Imagine entering a museum and seeing, instead of a golden-framed still life painting or a naked woman carved in marble, a dirty fabric hung from the ceiling. You’d immediately ask yourself: is there some kind of renovation going on and the staff didn’t have the time to clean up, or is it one of the exhibits that should be viewed with appreciation.

Anything goes in art. Of course, not everything is to everyone’s liking. A black square on a white background, a urinal turned into a work of art, a banana taped to the wall and sold for a lot of money – these are just some of the examples that may make us tilt our head to the side and ask – not exactly sure if ourselves or the artist – “Really?”. Today you’re likely to ask this very same question again, as we’re about to introduce you to an artist whose output is anything but ordinary.

Sam Gilliam is the man behind the so-called drape painting. The history of art knows different ways of approaching the canvas. Some have placed it on the ground and splashed with paint, others placed painted female bodies on top of it; others cut it open with a knife. Gilliam freed the canvas covered with colorful stains from the wooden loom and let it showcase itself in a free, unlimited form.

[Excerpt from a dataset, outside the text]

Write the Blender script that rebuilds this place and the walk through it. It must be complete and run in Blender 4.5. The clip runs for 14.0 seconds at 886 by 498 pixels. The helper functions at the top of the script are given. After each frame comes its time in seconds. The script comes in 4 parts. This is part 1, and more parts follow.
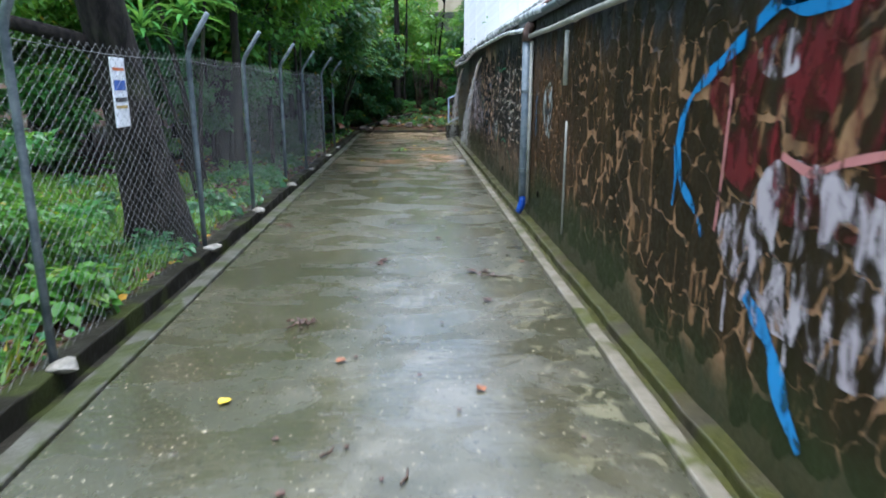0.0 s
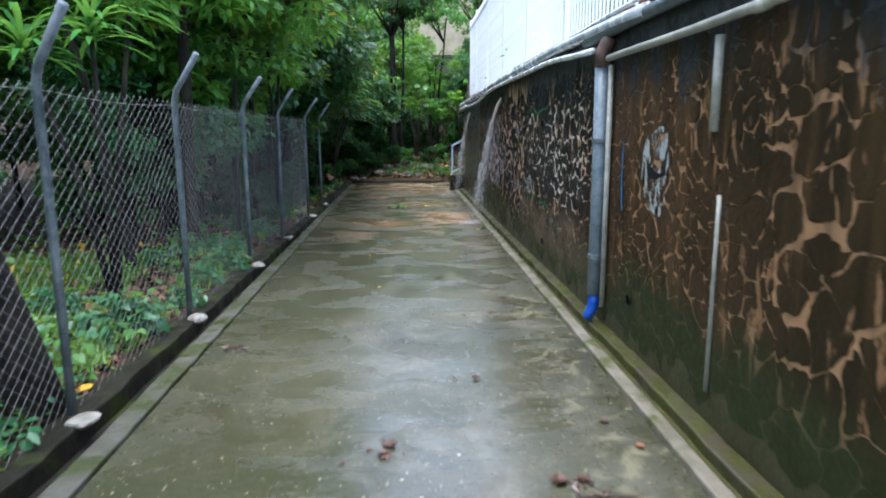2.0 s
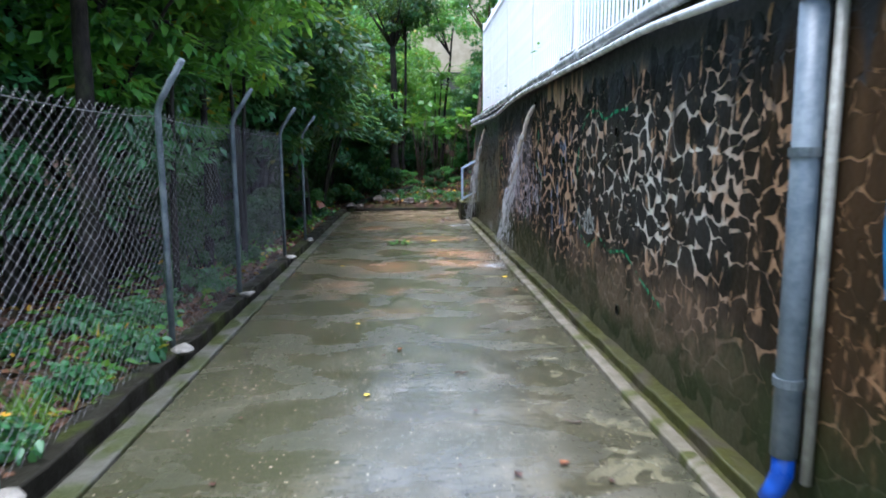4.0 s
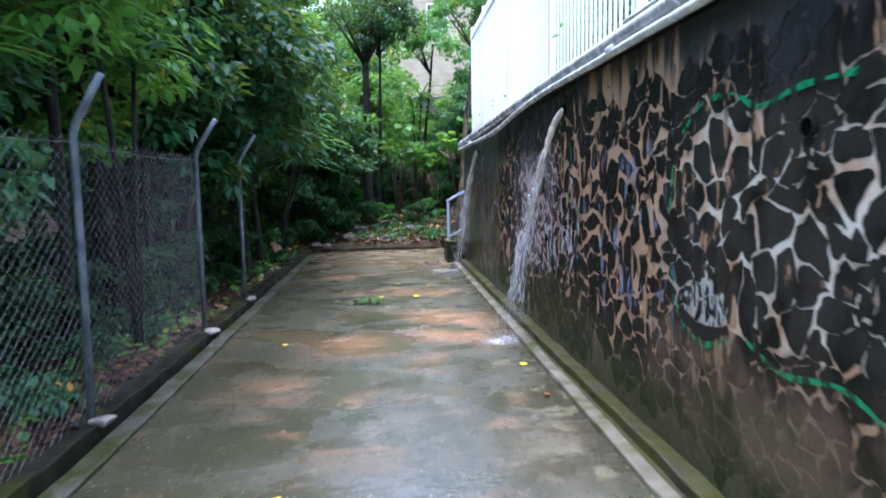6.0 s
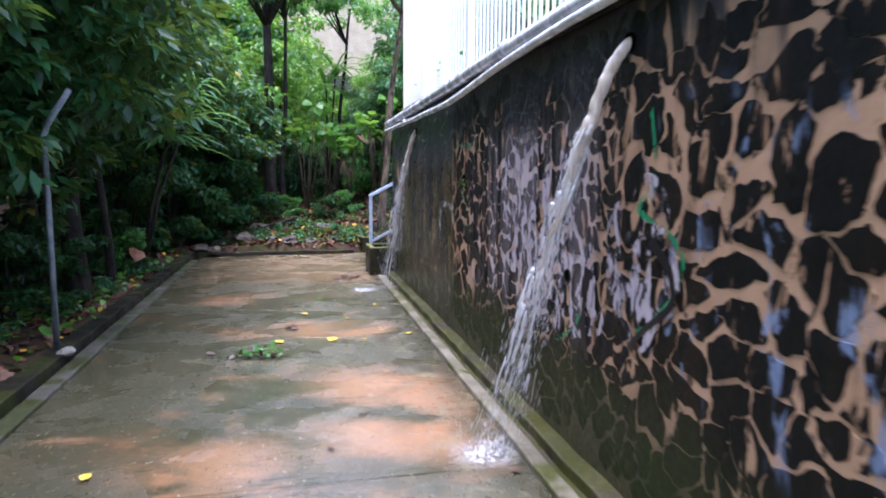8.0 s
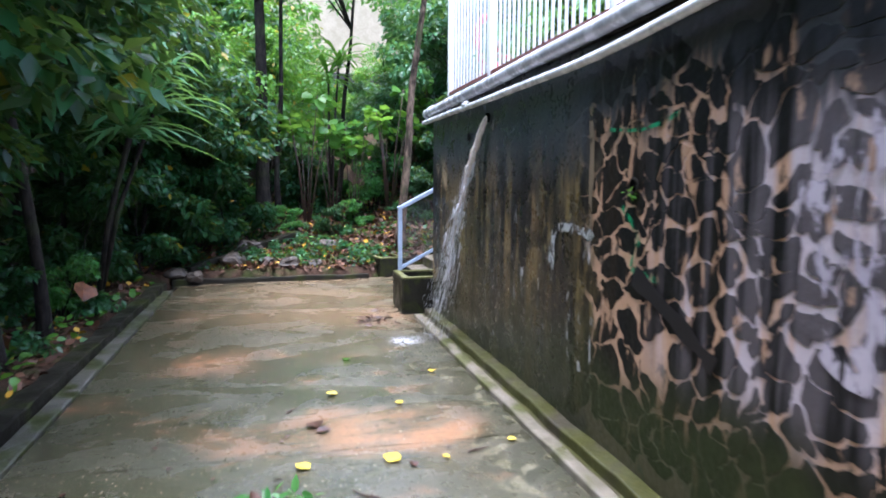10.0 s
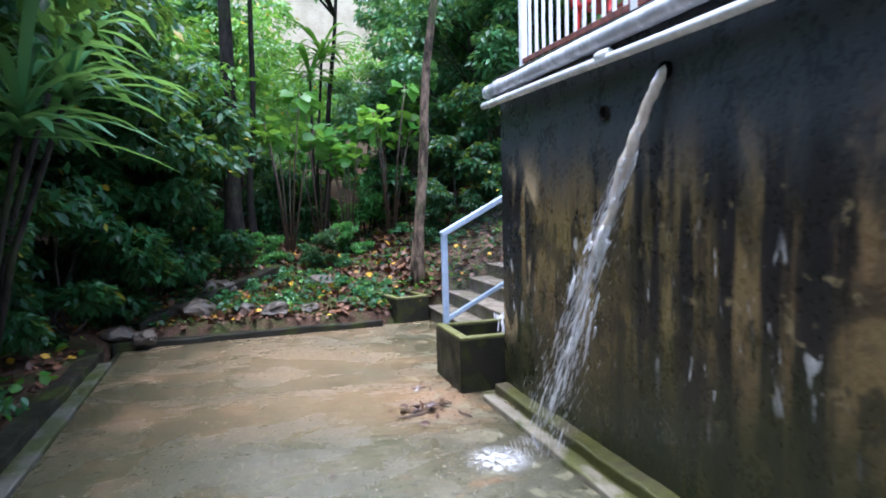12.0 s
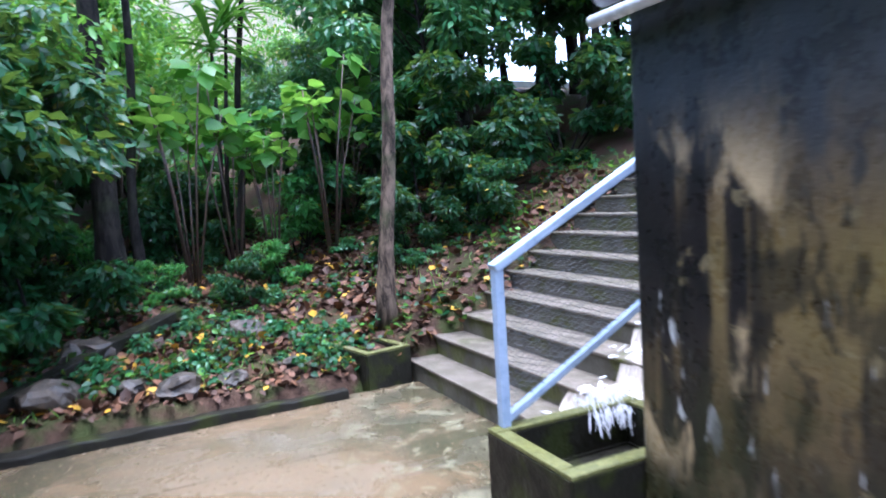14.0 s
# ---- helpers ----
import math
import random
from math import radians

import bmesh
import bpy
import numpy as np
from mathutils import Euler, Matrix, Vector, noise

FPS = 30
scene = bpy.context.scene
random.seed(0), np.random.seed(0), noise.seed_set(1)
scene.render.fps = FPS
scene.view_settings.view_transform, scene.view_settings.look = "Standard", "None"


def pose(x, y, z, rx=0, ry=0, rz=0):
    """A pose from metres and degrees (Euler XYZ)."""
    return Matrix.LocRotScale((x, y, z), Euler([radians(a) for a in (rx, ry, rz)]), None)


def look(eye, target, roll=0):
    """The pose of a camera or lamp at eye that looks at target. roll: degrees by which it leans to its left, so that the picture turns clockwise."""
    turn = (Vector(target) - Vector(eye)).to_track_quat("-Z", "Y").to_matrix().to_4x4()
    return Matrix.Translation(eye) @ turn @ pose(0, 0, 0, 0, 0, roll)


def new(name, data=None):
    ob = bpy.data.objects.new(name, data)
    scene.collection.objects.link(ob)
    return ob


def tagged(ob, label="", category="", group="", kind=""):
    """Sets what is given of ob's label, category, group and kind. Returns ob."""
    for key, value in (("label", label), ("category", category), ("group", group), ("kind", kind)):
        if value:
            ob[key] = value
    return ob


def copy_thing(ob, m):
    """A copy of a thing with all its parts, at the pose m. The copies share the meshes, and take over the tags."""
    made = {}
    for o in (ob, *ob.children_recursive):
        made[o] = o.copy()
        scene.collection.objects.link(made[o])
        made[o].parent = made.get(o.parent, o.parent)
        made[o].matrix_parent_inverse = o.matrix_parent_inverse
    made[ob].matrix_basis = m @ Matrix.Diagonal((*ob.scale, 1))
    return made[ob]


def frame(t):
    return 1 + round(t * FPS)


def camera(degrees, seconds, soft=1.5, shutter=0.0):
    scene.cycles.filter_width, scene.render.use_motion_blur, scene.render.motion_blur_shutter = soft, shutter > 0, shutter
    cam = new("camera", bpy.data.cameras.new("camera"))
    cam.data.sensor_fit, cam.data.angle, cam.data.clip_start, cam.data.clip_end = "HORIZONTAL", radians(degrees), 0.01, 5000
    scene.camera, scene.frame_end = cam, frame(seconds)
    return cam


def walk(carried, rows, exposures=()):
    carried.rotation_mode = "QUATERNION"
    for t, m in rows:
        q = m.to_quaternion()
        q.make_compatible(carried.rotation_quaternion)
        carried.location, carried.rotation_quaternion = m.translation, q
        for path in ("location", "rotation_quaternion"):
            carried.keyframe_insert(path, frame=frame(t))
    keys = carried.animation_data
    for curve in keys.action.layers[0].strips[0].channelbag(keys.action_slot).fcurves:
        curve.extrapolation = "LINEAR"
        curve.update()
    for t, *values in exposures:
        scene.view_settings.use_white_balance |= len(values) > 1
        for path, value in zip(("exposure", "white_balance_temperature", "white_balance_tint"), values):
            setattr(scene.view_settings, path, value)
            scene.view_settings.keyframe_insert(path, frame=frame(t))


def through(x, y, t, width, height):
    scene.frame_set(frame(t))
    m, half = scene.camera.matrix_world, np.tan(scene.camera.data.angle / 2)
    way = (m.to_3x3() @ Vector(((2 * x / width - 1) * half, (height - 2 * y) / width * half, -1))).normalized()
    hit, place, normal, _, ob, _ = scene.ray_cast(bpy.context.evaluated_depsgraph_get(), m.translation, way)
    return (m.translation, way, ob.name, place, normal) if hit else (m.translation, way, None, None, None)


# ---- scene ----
cam = camera(69.1, 14.0, soft=1.8, shutter=0.5)
METRES, EYE, TILT, LEAN, TURN = 19.0, 1.6, -0.5, 0.0, -2.55
ROWS = [
    (0.0, 0.0, 0.0, 0.0, 0.02, -13.61, -0.09),
    (0.5, -0.0035, 0.0348, 0.0011, 0.21, -12.92, -0.21),
    (1.0, -0.0085, 0.0725, 0.0026, -0.57, -11.94, 0.1),
    (1.5, -0.0115, 0.1074, 0.0028, -0.99, -10.59, -0.1),
    (2.0, -0.0168, 0.1442, 0.0023, -0.69, -9.77, 0.17),
    (2.5, -0.016, 0.177, 0.0025, -1.14, -8.43, 0.28),
    (3.0, -0.0208, 0.2128, 0.0015, -0.43, -8.21, 0.31),
    (5.5, -0.0271, 0.3883, -0.001, -1.58, -5.85, 0.84),
    (6.0, -0.0254, 0.4263, -0.0, -2.36, -5.04, 0.99),
    (6.5, -0.0282, 0.4621, 0.0012, -3.85, -4.4, 0.28),
    (7.0, -0.0248, 0.5012, 0.0016, -7.41, -4.49, 0.12),
    (7.5, -0.0286, 0.5374, 0.0017, -9.42, -5.3, -0.43),
    (8.0, -0.029, 0.5733, 0.0033, -10.26, -5.97, -0.3),
    (8.5, -0.0339, 0.6061, 0.0025, -10.08, -6.21, -0.21),
    (11.0, -0.0554, 0.782, 0.005, -13.53, -4.57, 0.79),
    (11.5, -0.0574, 0.8164, 0.0041, -14.25, -4.26, 1.62),
    (12.0, -0.0665, 0.8529, 0.004, -14.81, -3.92, 1.66),
    (12.5, -0.0678, 0.8857, 0.0036, -17.24, -4.18, 1.88),
    (13.0, -0.0681, 0.9236, 0.0047, -19.05, -3.72, 1.38),
    (13.5, -0.068, 0.9573, 0.0058, -21.74, -4.58, 2.52),
    (14.0, -0.0673, 0.9945, 0.0075, -23.43, -3.98, 3.62),
]
STOPS = [(0.0, 2.1, 5600.0, 9.0), (3.0, 2.15, 5600.0, 12.0), (6.0, 2.46, 5250.0, 19.0), (8.5, 2.6, 5500.0, 26.0), (11.0, 2.8, 5400.0, 17.0), (12.0, 2.65, 5300.0, 17.0), (12.8, 2.95, 4900.0, 18.0), (14.0, 2.85, 5000.0, 19.0)]
walk(cam, [(t, pose(0, 0, EYE, TILT, LEAN, TURN) @ pose(METRES * x, METRES * y, METRES * z, 90 + pitch, roll, yaw)) for t, x, y, z, yaw, pitch, roll in ROWS], STOPS)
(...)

He would hang canvases on walls or ceilings so that they could fall down on the floor like a heavy curtain creating plastic cascades. With this rather simple yet extremely bold approach, the artist went beyond ​​painting to enter a new discipline that falls somewhere between sculpture and installation.

Gilliam was born in 1933 in Tupelo, Mississippi, the seventh of eight children of a farmer and a seamstress. In the early 1960s he moved to Washington. His career developed during a very difficult period in the United States: the Vietnam War was dragging on for years arousing extreme emotions on both ends of the spectrum, while racism was still very much alive and kicking.

It might seem that such times are not the ideal period for abstract art due to its apparently limited attachment to reality. How could it possibly serve as the vehicle for an artist to express the current state of affairs? And yet racism, even more so than the Vietnam War, could easily affect Gilliam – an African-American citizen.

Gilliam himself said of his art that it is “as political as it is formal”. In one of the interviews he explained: “The expressive act of making a mark and hanging it in space is always political”. How should this be understood? Probably that every artistic act is in a way a statement or a postulate.

It is difficult to imagine art that could fully capture the problem of war or racism. The artist used to this end expressive abstraction which he released from the wooden stretcher, showing that painting can be viewed differently, more broadly. And this applies to every area in life, not just art. In a 2018 interview with Christian Lund at the Artist’s Studio, Sam Gilliam, when asked “How can abstract art be political?”, replied: by messing with the viewer, showing there is something else, an additional layer, hidden underneath what we think, and it makes us question the established order.

Gilliam also emphasized that the fact that we recognize a shape on the canvas does not necessarily mean that we understand a particular artwork. Abstraction makes us open up to something that is different and alien to us, and we begin to see value in it. These words provide an excellent commentary on the turbulent history – not only of the United States, but of whole mankind – because if people were more open to the different and the unknown, neither war nor racism would have ever stained the pages of man’s history.

It is therefore entirely up to you and your openness whether you’ll notice what Sam Gilliam wanted to convey through his drape painting.